Dante’ “Divine Comedy” and Milton’s “Paradise Lost” were sources of inspiration to the romantic poets just as much as “The Book of Genesis” and “Theogony” were because these were works that began to reflect on the ancient traditions of paganism and Christianity and how that past formed many of the connection or preconceptions of nature during the medieval age to the 19th century Romantic era. These works were gateways from divine/kingly dominance to increased individualism and personal reflection—that latter of which is highly characteristic of Romantic poetry.

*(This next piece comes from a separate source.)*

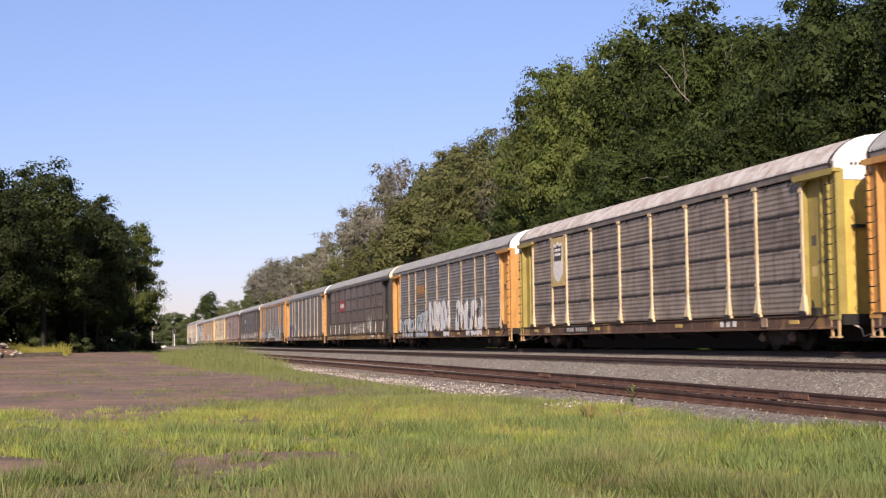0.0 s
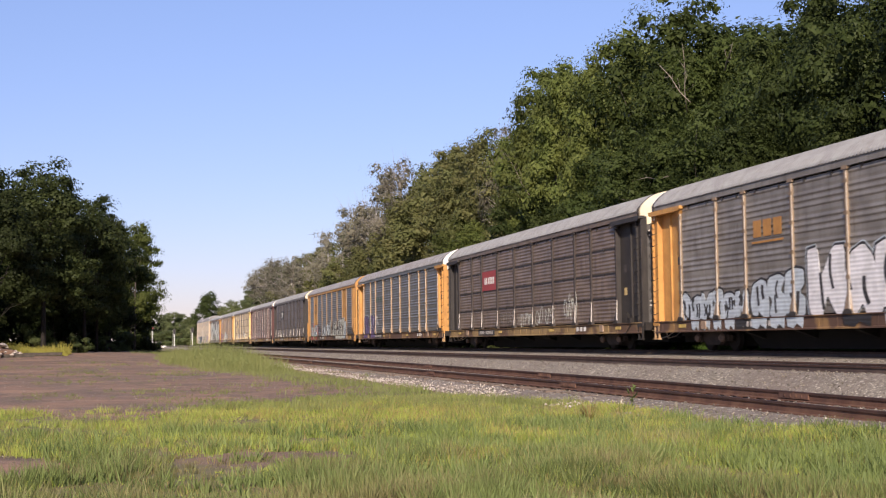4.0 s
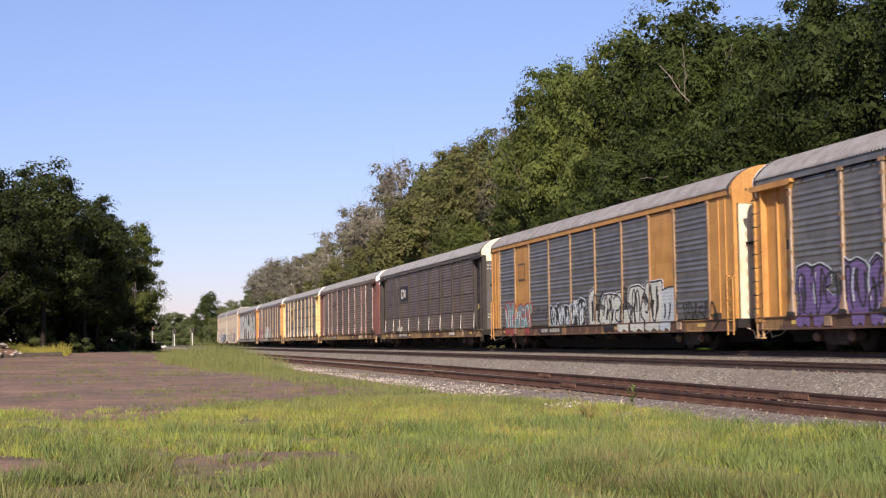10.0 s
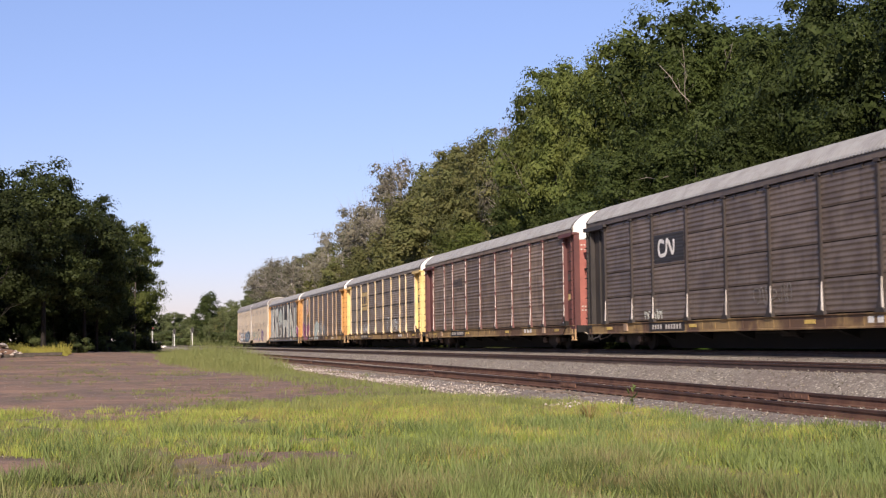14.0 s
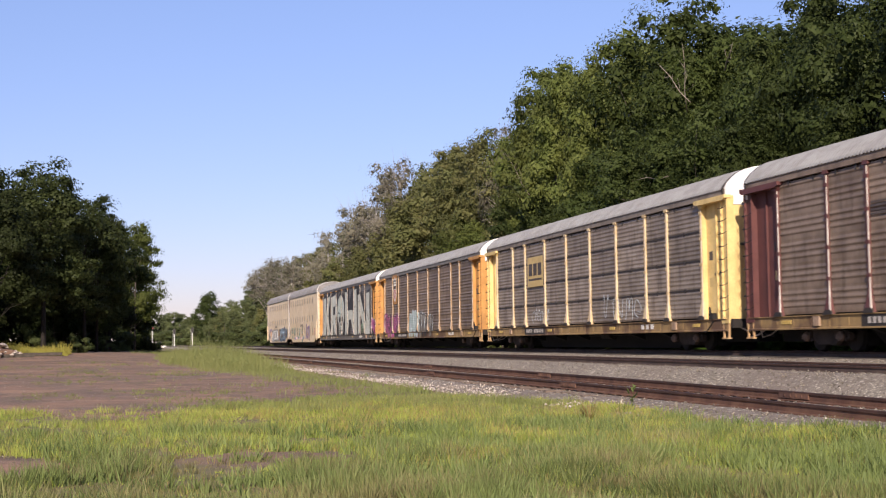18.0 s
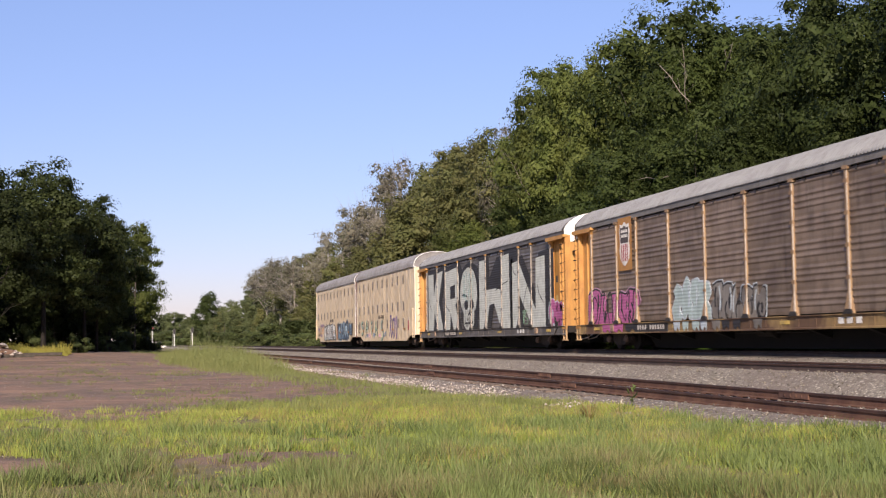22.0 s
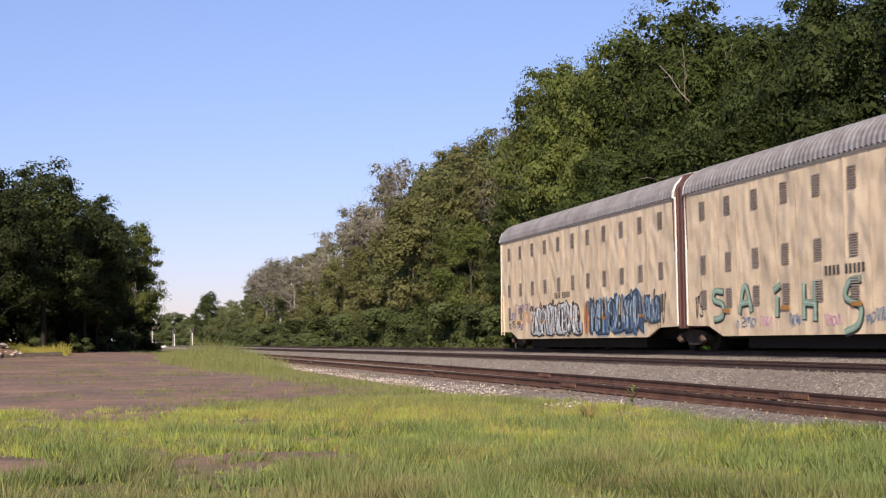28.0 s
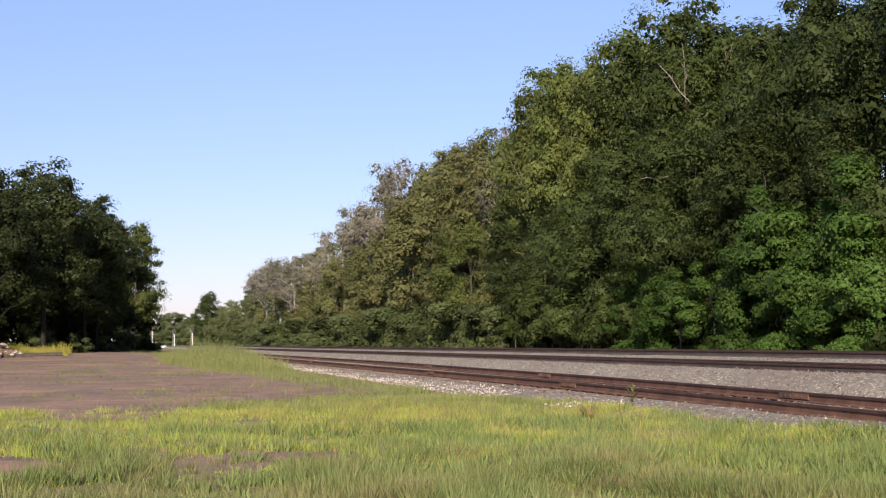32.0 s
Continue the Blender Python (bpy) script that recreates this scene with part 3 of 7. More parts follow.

Thus, the Romantic poets had an interesting arsenal of past traditions and cultures to muse on for their poetry that included both Christian and Pagan roots as well as classical, medieval, and renaissance worldviews. In a way, romantic poets could assimilate these roots to create a wild blend of interpretations, symbolisms, and metaphors in their writings and could precisely express their ideas by appealing to a broad past of traditions. Thus, many of the romantic poems created can take a single aspect of human experience, such as connecting with nature, and yet express a multitude of evocations of emotions ranging from inspiration and suffering, healing and pain, and divinity and sublimity. Ultimately, these emotional connections with nature summarize the Romantic worldview, which emphasized the embracing of individual emotions and connecting spiritually with the natural world.
References.
Damrosch, D., Alliston, A., Brown, M., duBois, P., Hafez, S., Heise, U. K., et al. (2009). Romantic nature; The ecchoing green; The tyger; To autumn; The infinite; The book of genesis. In The longman anthology of world literature (2 ed., vol. a, e pp.29-30, 47, 58-59, & 66). New York: Pearson Education, Inc.